Jerry was chortling with delight. “Aw right! Belt out that hate! Let’s hear some good hate!” The Moonies weren’t sure what to make of this, not understanding that his was the technical appraisal of a student of maniacs.

“Hate! Hate! Hate!” shouted Jerry encouragingly.

“Stop giggling, dammit,” I said, “or they’ll turn on us.”

The Moonies thought they were combating communism, but really they were just scraping up fill dirt for the inner emptiness. None of it mattered at all.

Nothing lasts, not even the end of civilization. One day Jerry got seriously fed up with political science and decided to go to Florida and live by tuning cars. Exposure to a political-science department will make any sensible person want to work with engines. My teaching job ran out. For that matter, the Hyattsville hive was showing sings of falling apart: Only the hardy can stay with a cult for long.

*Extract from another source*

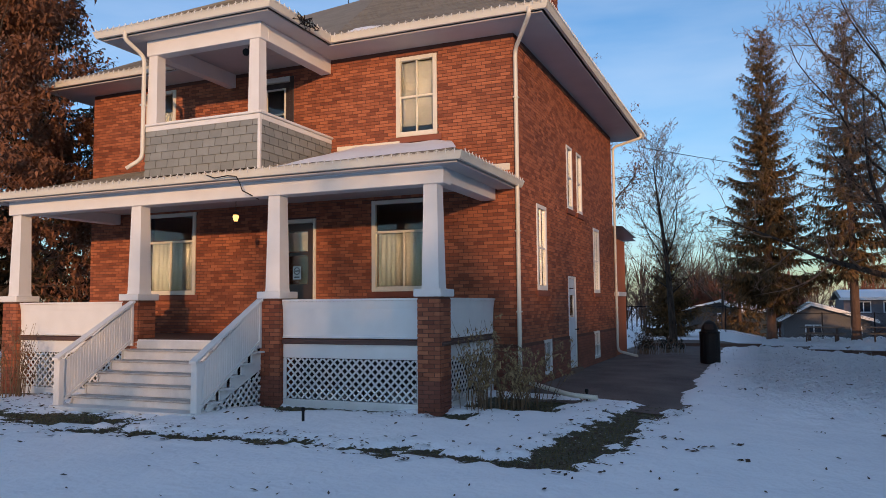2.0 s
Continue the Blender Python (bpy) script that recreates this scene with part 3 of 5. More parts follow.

One last time Jerry and I sat in the apartment with a case of beer, trying to understand Moon’s giddy sideshow, lobbing the empty bottles across the room into a cardboard box.

“Its the age of the cult, amigo,” he said. “They’re starting the slide into the mist. The whole show’s gone bonkers…If there’s any hope, it lies with the proles.”

The next day he disappeared southward. I never heard from him again. I packed the Blue Bomb for a drive to California, planning to go on to Taiwan and learn Chinese. For several years I heard nothing from the Moonies. Then in maybe 1979 I bumped into Diane Something-or-other in Dupont Circle, a nice kid from the Upshur Nest. She wore a turban and spoke of her devotion, to Islam, which had given meaning to her life. Her eyes were unhappy and she was looking a bit old for that sort of thing. Moonies? Oh, she had passed that stage. We said we should have lunch soon and, by tacit agreement, didn’t. *Drew Pearson was a noted political columnist.